Trump makes good on Obama’s red line in Syria.
The natural response of an American to the news that the Navy launched a missile attack on Syrian military installations yesterday must be: pray for our forces and hope they take no prisoners.
We may well feel, and certainly we have expressed the feeling in these columns, that the Syrian civil war is a feud best left to the Arabs. Let them resolve their differences in their time-honored way, by slaughtering one another with a hatred so intense as to defy all attempts at understanding by Americans, products of Western, Judeo-Christian civilization.
There are variations, to be sure, on this quite sensible feeling.
There is the internationalist, or Wilsonian, tradition in American foreign policy, which holds that our national interest requires that we bring order – with political reform when possible, with force when necessary – to the savage regions of the world.
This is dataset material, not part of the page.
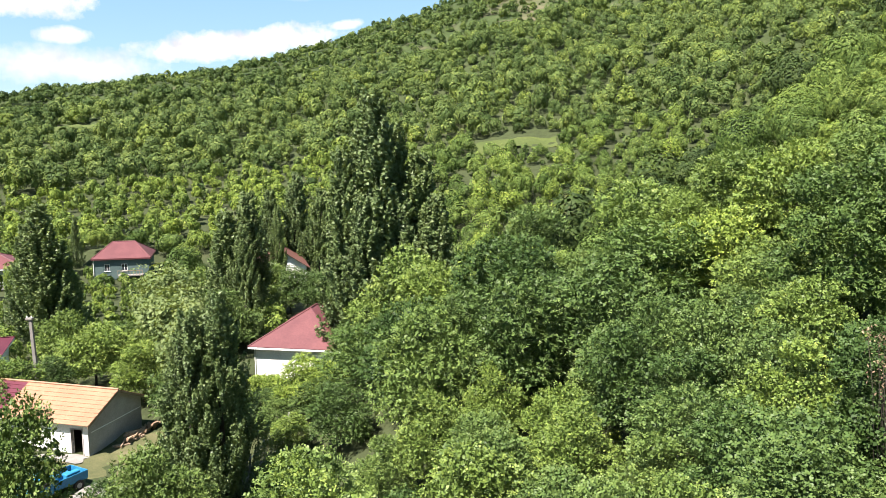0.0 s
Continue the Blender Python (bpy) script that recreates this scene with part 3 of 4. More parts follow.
woods("thicket", "tangled low thicket round the dead tree", 28, 0.95, 21.5, 38, 41, 52, 26, 8, 0.09, 0.5, nl=6, detail=150)

# lone trees on the skyline
for az, r, sc, k in [(69.1, 167, 0.95, 0), (75.6, 168, 0.85, 2), (77.2, 168, 0.9, 2), (59.0, 172, 0.8, 3), (14.2, 428, 1.0, 2), (19.6, 428, 0.6, 2), (20.4, 430, 0.7, 2), (21.2, 429, 0.6, 1)]:
    set_tree(MID[k], r * math.sin(radians(az)), r * math.cos(radians(az)), sc, sc)

# ---- the village in the valley ----
def box(bm, x0, x1, y0, y1, z0, z1, bevel=0.0):
    vs = [bm.verts.new((x, y, z)) for z in (z0, z1) for y in (y0, y1) for x in (x0, x1)]
    fs = [bm.faces.new([vs[i] for i in q]) for q in ((0, 2, 3, 1), (4, 5, 7, 6), (0, 1, 5, 4), (2, 6, 7, 3), (0, 4, 6, 2), (1, 3, 7, 5))]
    if bevel:
        bmesh.ops.bevel(bm, geom=list({e for f in fs for e in f.edges}), offset=bevel, segments=1, affect="EDGES")


def pierced(bm, along, at, thick, a0, a1, z0, z1, holes):
    """A wall slab with rectangular openings. along: 'x' or 'y'; at: its outer face; thick goes inwards."""
    def slab(u0, u1, w0, w1):
        if u1 - u0 > 1e-4 and w1 - w0 > 1e-4:
            lo, hi = sorted((at, at + thick))
            if along == "x":
                box(bm, u0, u1, lo, hi, w0, w1)
            else:
                box(bm, lo, hi, u0, u1, w0, w1)
    cur = a0
    for h0, h1, s, t in sorted(holes):
        slab(cur, h0, z0, z1)
        slab(h0, h1, z0, s)
        slab(h0, h1, t, z1)
        cur = h1
    slab(cur, a1, z0, z1)


def prism(bm, pts, h):
    """A sheet of thickness h under a planar outline."""
    top = [bm.verts.new(p) for p in pts]
    low = [bm.verts.new((p[0], p[1], p[2] - h)) for p in pts]
    bm.faces.new(top)
    bm.faces.new(low[::-1])
    for i in range(len(pts)):
        j = (i + 1) % len(pts)
        bm.faces.new((top[i], low[i], low[j], top[j]))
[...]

These regions are not defined by geography alone. The invention of American internationalism came as a response to events in Europe, the very heartland of Western civilization.
There is also the Jacksonian tradition, skeptical of any missionary impulse in foreign affairs. But Americans inclined toward this way of thinking are often the first to get their guns and respond with violence to the outrages of our enemies. Charles Lindbergh, the isolationist, America First leader in the 1930s, put on his colonel’s uniform the day after Pearl Harbor and served in the Army Air Force throughout the war, despite being well over age.
Regardless of how we feel about what constitutes a prudent American policy in the Arab world, however much we disagree on how things might have been done at certain conjectures, when the president of the United States strikes a blow against our enemies, we support him, whichever party he belongs to. In the present case, President Trump argues that the use of chemical weapons by the Assad regime in Syria represents a threat, political, military, moral, that cannot be discussed, but only punished and stopped.
There is always time to argue. G.H.W. Bush should have finished the job he started. Bill Clinton should have gone after the Bin Laden organization when he had it in the crosshairs. G.W. Bush should not have blundered into an unwinnable crusade for democracy.
Barack Obama, having drawn a red line on using chemical weapons, should have reacted with overwhelming force when Assad crossed it.
We can argue about why policy always falls short in the Middle East, and maybe some day we can even learn something from our dense arguments. The argument today is the one carried by Tomahawk missiles.
Let us not fool ourselves: foreign policy is more often a game you do not lose than one you win. Today is not the time to discuss why the situation in the Middle East is as rotten as it is, but it is the time to support our warriors, to support our government, and to support the use of whatever force it takes to demonstrate to friend and foe that there is a new sheriff in town, one who does not blink.